For environmental emergency preparedness analyses
  1. The operator should set goals for reduction of the environmental risk, including goals for protecting the vulnerable environmental values, prior to the emergency preparedness analysis. The analyses should also cover minor discharge incidents and measures to limit and combat these according to Section 7 of the Management regulations.
  2. The selection of dimensioning incidents should be performed so that a sufficient part of the rate/duration distribution is covered and that no scenarios with a large rate and/or long duration with a significant probability is excluded. The operator must make a judgement on this, reviewing that the contingency shall be dimensioned in accordance to the risk.
  3. The emergency preparedness analysis shall result in a description of the contingency requirements in all barriers, according to Section 73 of the Activities Regulations. The contingency requirements in the different barriers should be calculated based on statistical simulations of drift and dispersion. The expected weathering and amount of emulsion into each barrier should be specified.
  4. As a part of the emergency preparedness analysis, damage calculations with different response alternatives, or an assessment or calculation of risk reduction showing the effect of the risk reducing measures, should be described. If the combination of presence of vulnerable environmental values and whether reduced accessibility/remoteness creates additional challenges for the preparedness, this should be described in the analysis.


Onshore petroleum activities
The following principles should be considered when carrying out environmental risk and emergency preparedness analyses for onshore facilities:
  1. The responsible party should set goals for protection of prioritised, vulnerable environmental values. Before the analysis is carried out, various equipment alternatives and their availability shall be mapped. The analysis shall include the categories sea surface, water column and coast and shoreline, and it shall ensure that the varying vulnerability in the different geographical areas is accounted for.
  2. The risk analyses should use the incident sequences that can result in acute pollution. The initiating incidents should be ranked, i.a. using analyses of drift and dispersion. The incident sequences should if necessary be supplemented with other types of incidents and conditions that can also result in acute pollution.
  3. A rate/duration distribution shall be established for the identified discharge incidents. The incidents shall be analysed using analyses of drift and dispersion which include the rate/duration distribution. The analyses of drift and dispersion shall be carried out so that they cover the time periods when the ecosystems or specially selected elements in the ecosystems are most vulnerable to acute pollution.
  4. The requirement for viewing risk contribution in context as mentioned in Section 11 of the Framework Regulations, entails that the result of the risk analysis shall have sufficient detail and be presented in comparable categories.

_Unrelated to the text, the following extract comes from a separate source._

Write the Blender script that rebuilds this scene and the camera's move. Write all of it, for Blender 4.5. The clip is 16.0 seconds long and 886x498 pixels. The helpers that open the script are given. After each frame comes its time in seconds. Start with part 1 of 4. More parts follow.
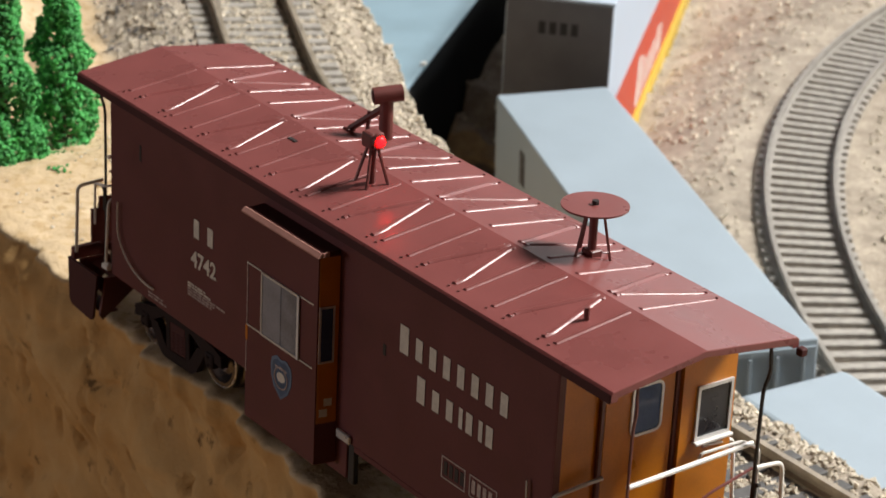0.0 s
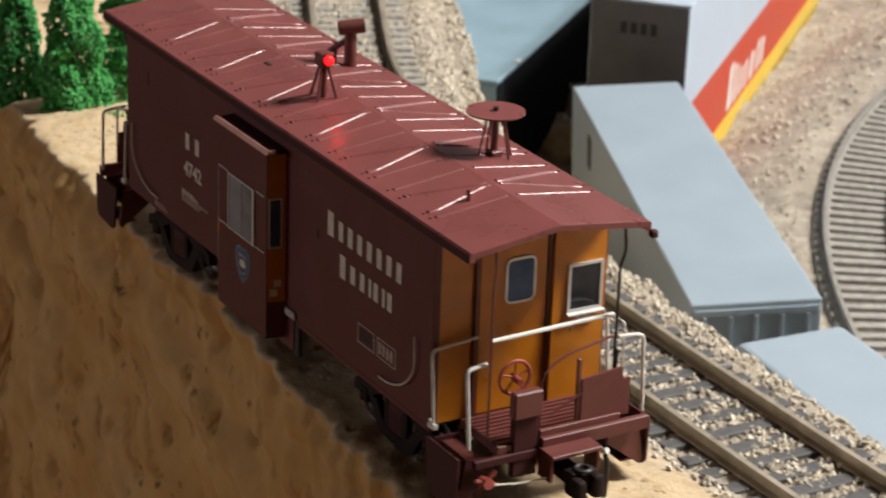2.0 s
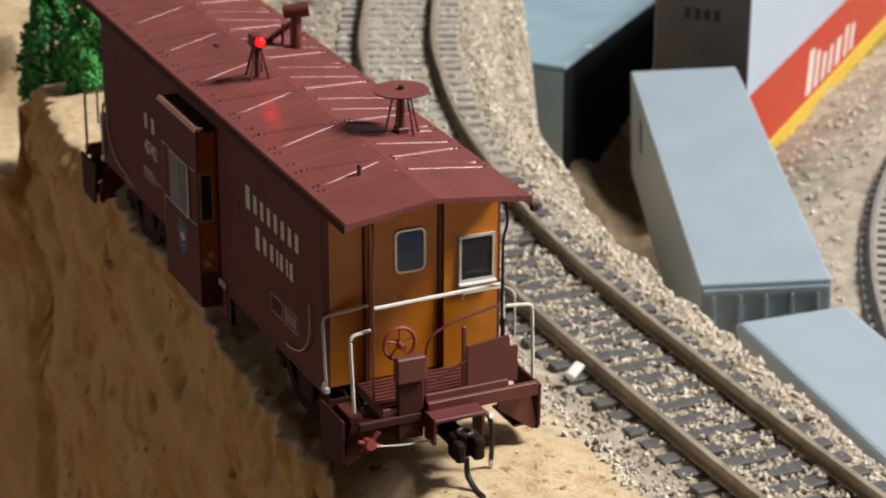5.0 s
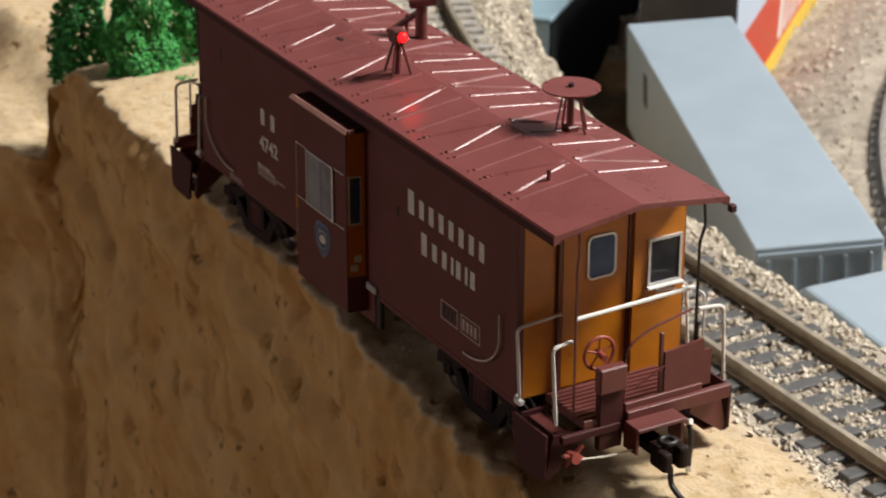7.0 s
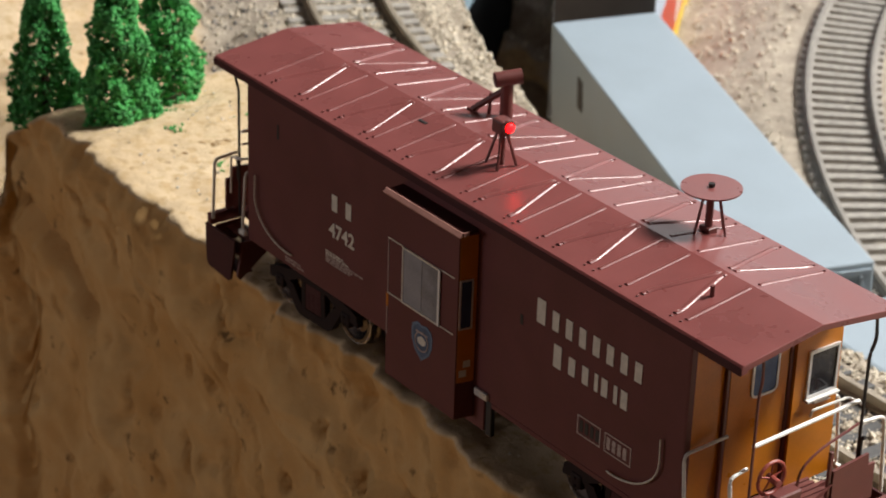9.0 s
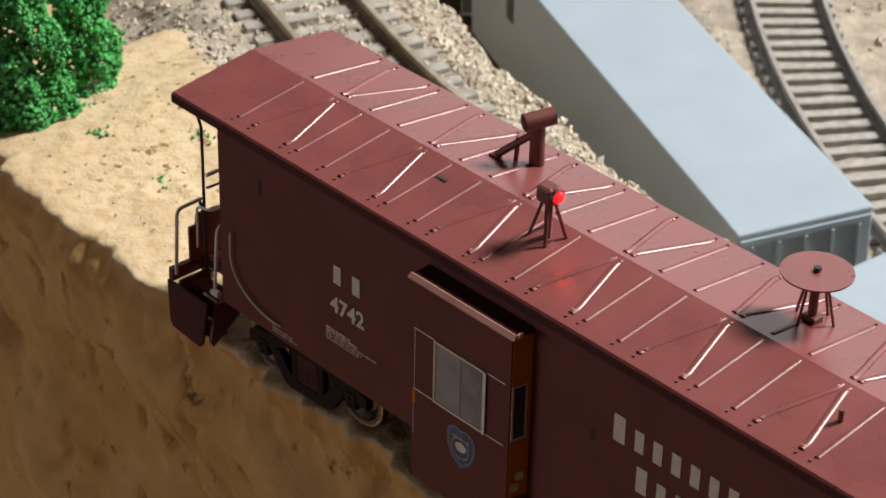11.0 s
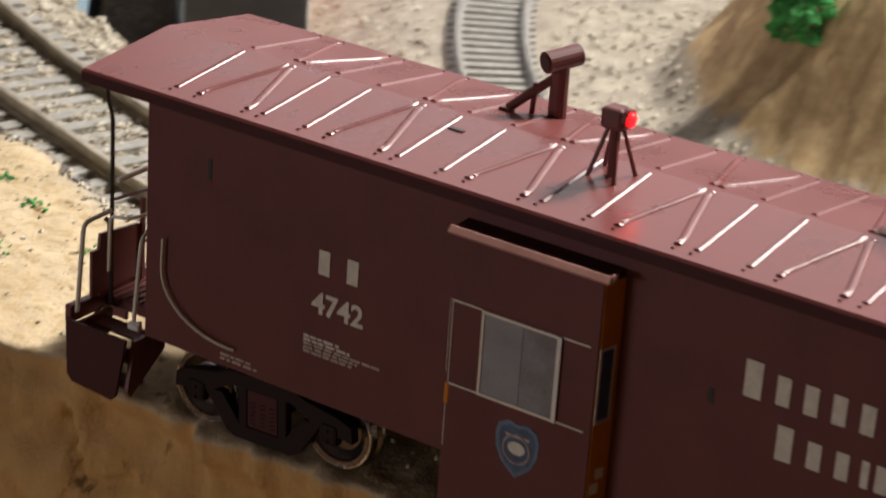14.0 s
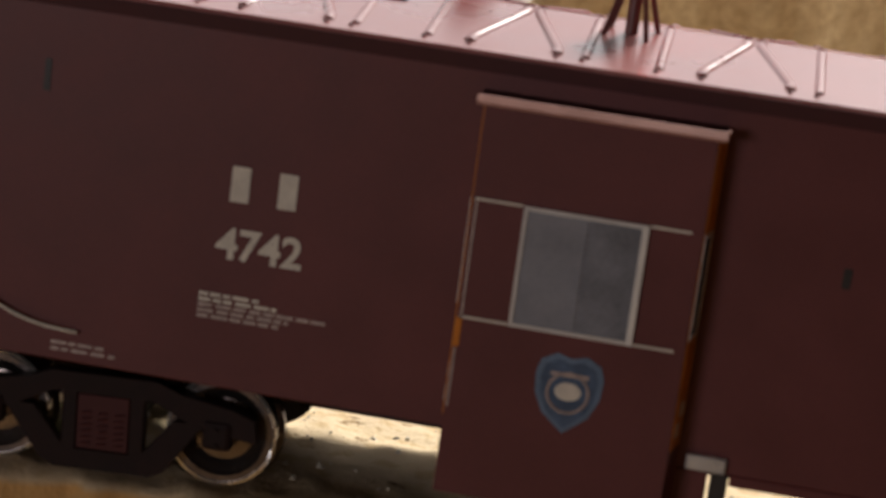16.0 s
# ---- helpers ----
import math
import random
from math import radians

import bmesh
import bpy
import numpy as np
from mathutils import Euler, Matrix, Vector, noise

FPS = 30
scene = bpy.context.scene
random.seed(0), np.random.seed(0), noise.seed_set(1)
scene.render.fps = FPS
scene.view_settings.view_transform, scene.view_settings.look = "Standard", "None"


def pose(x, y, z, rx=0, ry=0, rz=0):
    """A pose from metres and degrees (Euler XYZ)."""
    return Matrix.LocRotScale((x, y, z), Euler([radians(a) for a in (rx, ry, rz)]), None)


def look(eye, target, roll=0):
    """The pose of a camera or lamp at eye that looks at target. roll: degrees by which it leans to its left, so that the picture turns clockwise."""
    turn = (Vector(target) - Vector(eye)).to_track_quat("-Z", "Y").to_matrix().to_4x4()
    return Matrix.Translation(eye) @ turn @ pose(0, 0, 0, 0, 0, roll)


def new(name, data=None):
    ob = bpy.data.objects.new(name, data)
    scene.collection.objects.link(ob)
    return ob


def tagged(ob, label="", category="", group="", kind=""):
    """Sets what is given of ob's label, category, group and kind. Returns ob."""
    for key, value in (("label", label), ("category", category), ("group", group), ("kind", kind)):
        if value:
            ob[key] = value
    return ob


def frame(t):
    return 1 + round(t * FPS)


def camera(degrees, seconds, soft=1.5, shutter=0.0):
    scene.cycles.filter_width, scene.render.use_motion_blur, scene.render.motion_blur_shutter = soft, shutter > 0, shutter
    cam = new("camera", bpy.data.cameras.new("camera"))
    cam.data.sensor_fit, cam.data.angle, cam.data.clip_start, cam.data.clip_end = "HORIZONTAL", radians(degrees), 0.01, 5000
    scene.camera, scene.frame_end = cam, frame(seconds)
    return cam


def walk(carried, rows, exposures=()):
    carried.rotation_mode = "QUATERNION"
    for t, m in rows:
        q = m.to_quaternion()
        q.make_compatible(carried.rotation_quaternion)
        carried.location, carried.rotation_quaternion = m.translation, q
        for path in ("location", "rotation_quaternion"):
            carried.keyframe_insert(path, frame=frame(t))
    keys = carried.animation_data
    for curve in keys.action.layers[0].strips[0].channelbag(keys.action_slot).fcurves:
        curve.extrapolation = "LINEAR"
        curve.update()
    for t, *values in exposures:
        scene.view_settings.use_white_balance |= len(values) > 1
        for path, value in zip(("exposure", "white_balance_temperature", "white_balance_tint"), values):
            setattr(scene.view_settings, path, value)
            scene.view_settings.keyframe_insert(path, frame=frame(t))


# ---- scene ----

Important information for conducting environmental risk analyses includes:
  1. the land facility’s discharge potential,
  2. likelihood of discharges from various facilities and different risky operations,
  3. the physical, chemical and ecotoxicological properties of the pollution,
  4. meteorological and oceanographical data on wind, temperature and current,
  5. the drift and dispersion of the pollution,
  6. the weathering and degradation of the pollution,
  7. vulnerability of the ecosystems,
  8. environmental databases and environmental prioritisation maps covering vulnerable and prioritised environmental values and their extent in time and space.
Safeguarding particularly vulnerable environmental values shall be highlighted in the environmental risk and emergency preparedness analyses.